Immortan Joe's followers are so anemic their skin is like chalk, and healthy specimens like Max are perfect for transfusions. So when the treacherous Furiosa, played by Charlize Theron, rescues Immortan Joe's quintet of wives from his harem and takes off for an oasis she calls The Green Place, Immortan Joe's men hit the road to hunt her down. Max is dragged along as what's called a “blood bag,” but it isn't long before he's embroiled in the battle himself, first attacking and then attaching himself to the feisty Furiosa.

It's impossible not to be impressed by Miller's ability to keep the tension high and the excitement crackling. Although there are a few points when Mad Max: Fury Road leans a bit too heavily on digital effects to augment the action, the stunt work throughout the film is astonishing and some scenes seem to be drawn fresh from your nightmares.

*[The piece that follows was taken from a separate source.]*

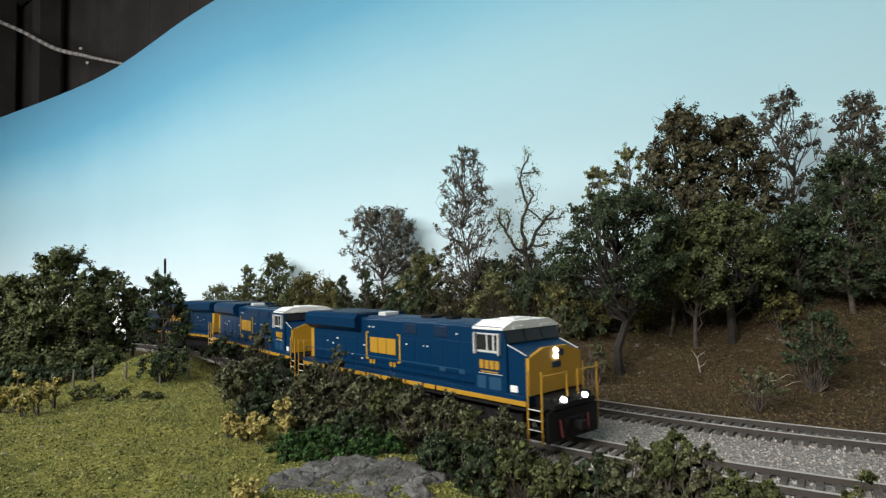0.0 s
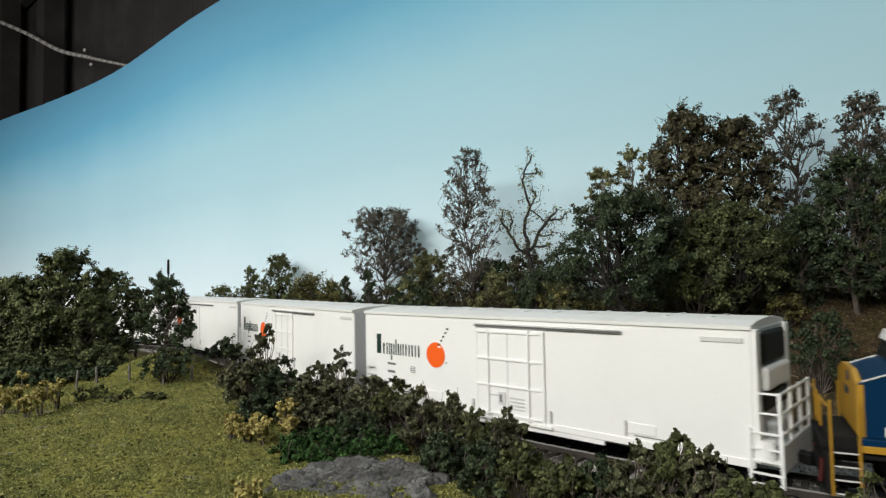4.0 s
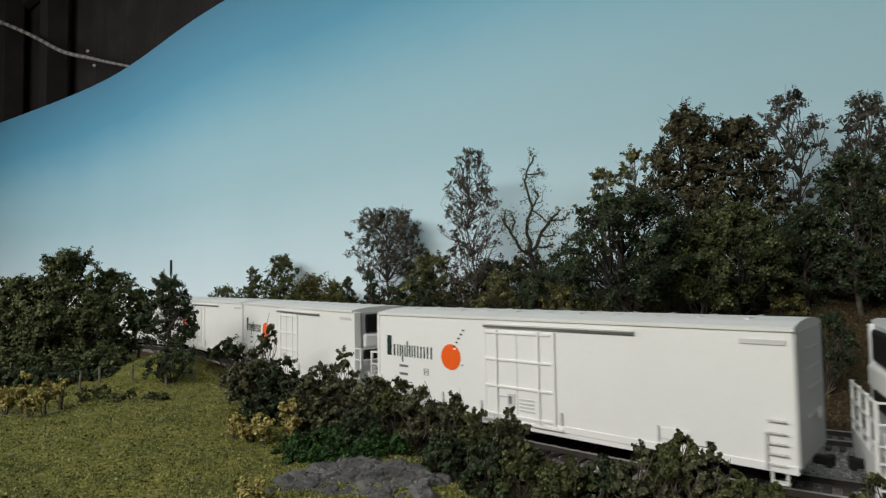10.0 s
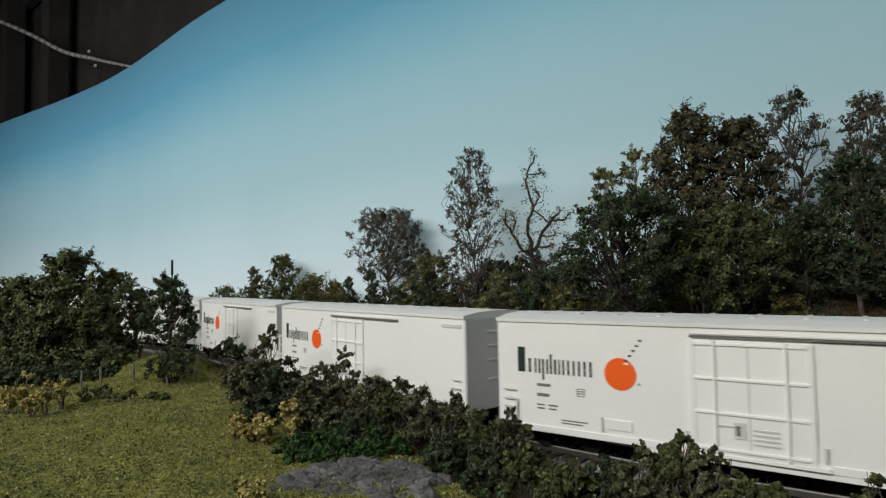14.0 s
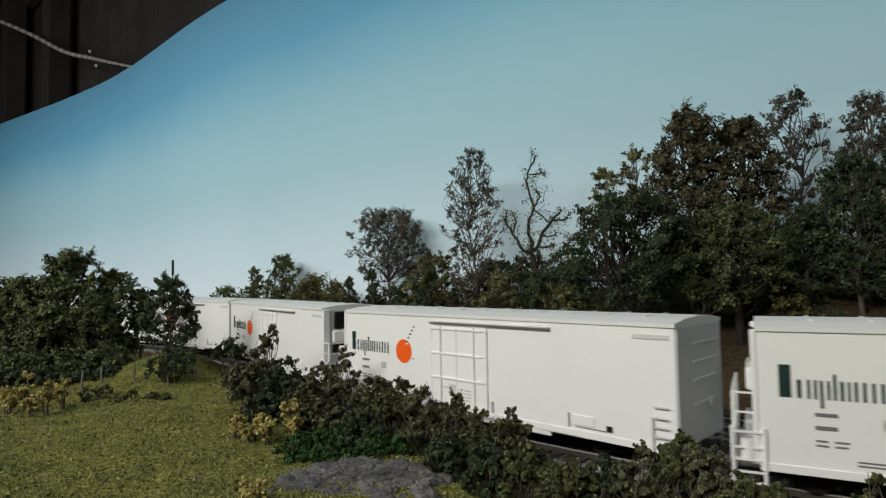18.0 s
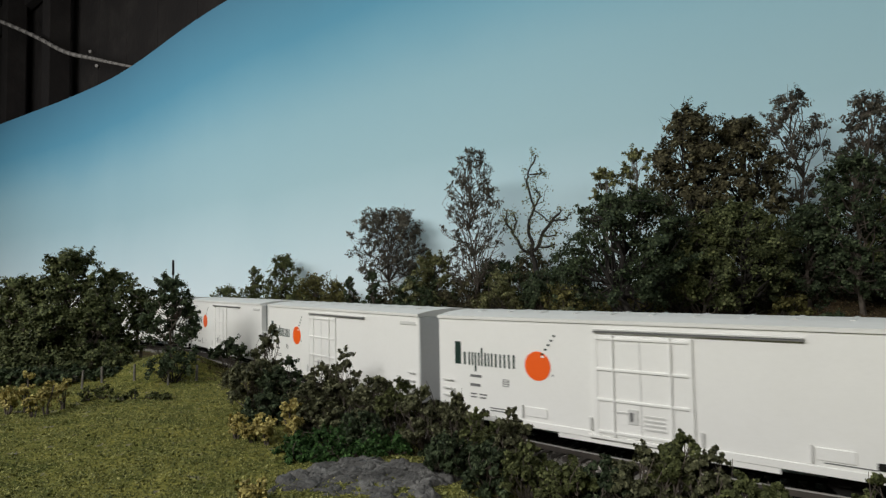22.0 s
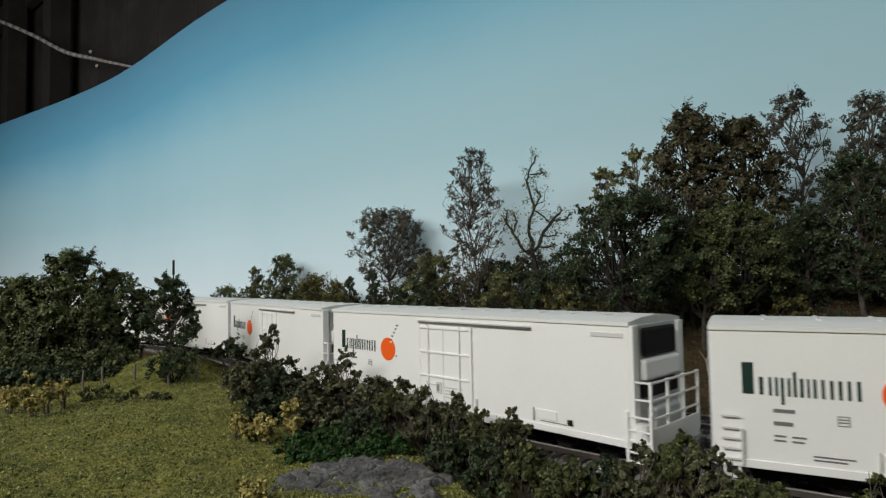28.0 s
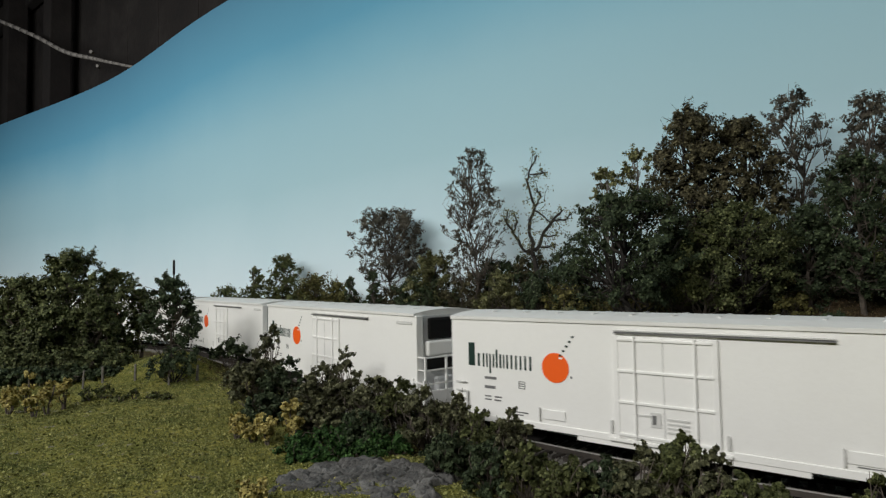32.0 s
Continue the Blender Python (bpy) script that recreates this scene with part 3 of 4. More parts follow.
    for y in (-1, 1):
        w = part("window_frame", box(5.66, 7.06, *sorted((y * 1.72, y * 1.75)), 3.44, 4.22, 0.02), GREY_AND_END_SHADE, cab, "thin grey cab window frame")
        for x0, x1 in ((5.76, 6.28), (6.36, 6.62), (6.72, 6.98)):
            part("pane", box(x0, x1, *sorted((y * 1.745, y * 1.76)), 3.54, 4.16), GLASS, w, "dark cab side window")
        for x in (5.68, 7.0):
            part("mirror", box(x, x + 0.07, *sorted((y * 1.75, y * 1.90)), 3.38, 4.24, 0.01), ROOF_GREY, cab, "pale upright mirror")
        part("grab_iron", rod((7.34, y * 1.66, 3.82), (8.28, y * 1.66, 3.47), 0.025, n=6), ROOF_GREY, car, "pale grab iron")
        part("hatch", box(7.44, 7.80, *sorted((y * 1.62, y * 1.66)), 2.02, 2.28, 0.01), WHITE, car, "small white hatch plate")
        for x0, x1 in ((5.74, 6.22), (6.40, 7.04)):
            part("battery_door", box(x0, x1, *sorted((y * 1.72, y * 1.74)), 2.0, 2.5, 0.01), BLUE_WORN, car, "paler blue battery door")
    for y0, y1 in ((-1.62, -0.58), (-0.5, 0.5), (0.58, 1.62)):
        part("windshield", prism([(7.13, 4.40), (7.17, 4.41), (7.36, 3.88), (7.32, 3.86)], y0, y1), GLASS, cab, "sloped dark windshield")
    nose = part("nose", prism([(7.3, 1.98), (7.3, 3.80), (7.6, 3.72), (E - 0.10, 3.46), (E, 3.40), (E, 1.98)], -1.64, 1.64), BLUE, car, "wide blue nose top")
    section = ((-1.65, 1.98), (-1.65, 3.38), (-0.75, 3.70), (0.75, 3.70), (1.65, 3.38), (1.65, 1.98))
    part("nose_face", swept(section, E - 0.12, E + 0.04), YELLOW, car, "yellow nose face")
    part("nose_logo", box(E + 0.03, E + 0.07, -0.28, 0.28, 2.88, 3.12, 0.015), BLUE_DARK, nose, "dark emblem plate")
    part("headlight_housing", rod((E + 0.02, 0.34, 3.44), (E + 0.07, 0.34, 3.44), 0.15, n=14), BLUE_DARK, nose, "dark round lamp housing")
    for y0, y1 in ((-1.2, -0.55), (0.55, 1.2)):
        part("number_board", box(7.14, 7.25, y0, y1, 4.36, 4.50, 0.02), WHITE, car, "white number board")
    part("air_conditioner", box(-2.85, -2.2, -0.45, 0.45, 4.5, 4.72, 0.05), ROOF_GREY, car, "pale roof unit")
    part("exhaust", box(0.6, 1.4, -0.4, 0.4, 4.5, 4.66, 0.04), BLACK, car)
    bm = bmesh.new()
    for y in (-0.2, 0, 0.2):
        add_rod(bm, (2.2, y, 4.60), (2.75, y, 4.60), 0.03, 0.09, 8)
        add_rod(bm, (2.3, y, 4.48), (2.3, y, 4.60), 0.03, n=5)
    part("horn", bm, BLACK, car)
    # ends: pilot, steps, railings
    for s in (-1, 1):
        end = E + 0.78
        part("pilot", box(*sorted((s * (end - 0.1), s * (end + 0.04))), -1.6, 1.6, 0.3, 1.45, 0.04), BLACK, car, "black pilot plate")
        for y in (-1, 1):
            st = bmesh.new()
            for k in range(4):
                add_box(st, *sorted((s * (E + 0.05), s * (end - 0.12))), *sorted((y * 1.3, y * 1.78)), 0.38 + k * 0.37, 0.43 + k * 0.37)
            steps = part("steps", st, BLACK, car, "black end steps with pale edges")
            for k in range(4):
                part("step_edge", box(*sorted((s * (E + 0.08), s * (end - 0.15))), *sorted((y * 1.77, y * 1.8)), 0.40 + k * 0.37, 0.44 + k * 0.37), ROOF_GREY, steps)
            for xx in (E + 0.04, end - 0.08):
                part("grab_post", rod((s * xx, y * 1.78, 0.35), (s * xx, y * 1.78, 2.95), 0.035, n=6), YELLOW, car, "yellow grab post")
            part("end_rail", rod((s * end, y * 0.35, 1.9), (s * end, y * 0.35, 2.85), 0.03, n=6), YELLOW, car)
            part("end_rail", rod((s * end, y * 0.35, 2.8), (s * end, y * 1.78, 2.8), 0.03, n=6), YELLOW, car)
        part("anticlimber", box(*sorted((s * (end - 0.1), s * (end + 0.12))), -1.3, 1.3, 1.5, 1.72, 0.03), BLACK, car)
        part("draft_gear_cover", box(*sorted((s * (end - 0.05), s * (end + 0.14))), -0.5, 0.5, 0.62, 1.12, 0.05), BLACK, car)
        for y in (-0.9, -0.65, 0.65, 0.9):
            part("air_hose", rod((s * (end + 0.06), y, 1.1), (s * (end + 0.12), y * 0.92, 0.45), 0.05, n=6), HOSE_RED if abs(y) > 0.8 else BLACK, car, "rubber air hose")
        coupler(car, s * end, s)
    for y in (-1, 1):
        for i in range(9):
            x = -E + 0.3 + i * 1.64
            part("stanchion", rod((x, y * 1.8, 1.95), (x, y * 1.8, 2.62), 0.018, n=5), BLUE, car)
        part("hand_rail", rod((-E + 0.3, y * 1.8, 2.62), (-E + 0.3 + 8 * 1.64, y * 1.8, 2.62), 0.02, n=5), BLUE_WORN, car, "thin worn hand rail")
    bm = box(-2.7, 2.7, -1.45, 1.45, 0.36, 1.4, 0.14)
    add_rod(bm, (-2.6, -1.5, 1.2), (2.6, -1.5, 1.2), 0.1, n=8)
    part("fuel_tank", bm, BLACK, car, "black fuel tank")
    for x in (-5.35, 5.35):
        bogie(car, x, r=0.55, base=0.92, axles=3)
        part("truck_frame", prism([(x - 2.4, 1.2), (x - 2.3, 0.7), (x - 1.5, 0.62), (x + 1.5, 0.62), (x + 2.3, 0.7), (x + 2.4, 1.2), (x + 1.2, 1.32), (x - 1.2, 1.32)], -1.28, 1.28), BLACK, car, "black cast truck frame")
        for q in (-1.4, 0.0, 1.4):
            part("brake_cylinder", rod((x + q - 0.3, -1.36, 1.0), (x + q + 0.3, -1.36, 1.0), 0.14, n=8), BLACK, car)
    return car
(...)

Immortan Joe's troops not only have firepower, they are accompanied by percussionists who bang relentlessly on enormous drums and a demonic-looking guitarist whose power chords cause his guitar to shoot streams of fire. There are also daredevils who ride atop long poles attached to the tops of vehicles, giving them the ability to swoop down on their victims, grab hold of them and whisk them up in the air.

Miller's vibrant visual sense extends to every aspect of the movie's design, including several eye-popping sequences in which he uses ravishing monochromatic effects to show us the fierce beauty in this warped world.

Hardy has no difficulty putting his own stamp on this iconic role, giving us a Max who is alternately shell-shocked and shockingly brutal. A man dedicated to survival at any cost, but still vulnerable enough to help Furiosa and the traumatized wives make their escape. With her shaved head and blackened eyes, Theron seems right at home as Furiosa, who may be missing part of one arm, but finds creative ways to compensate for it.

It remains to be seen if audiences will be nostalgic for Mad Max after three decades. But if they are, they'd better buckle up. Mad Max: Fury Road is one hell of a ride.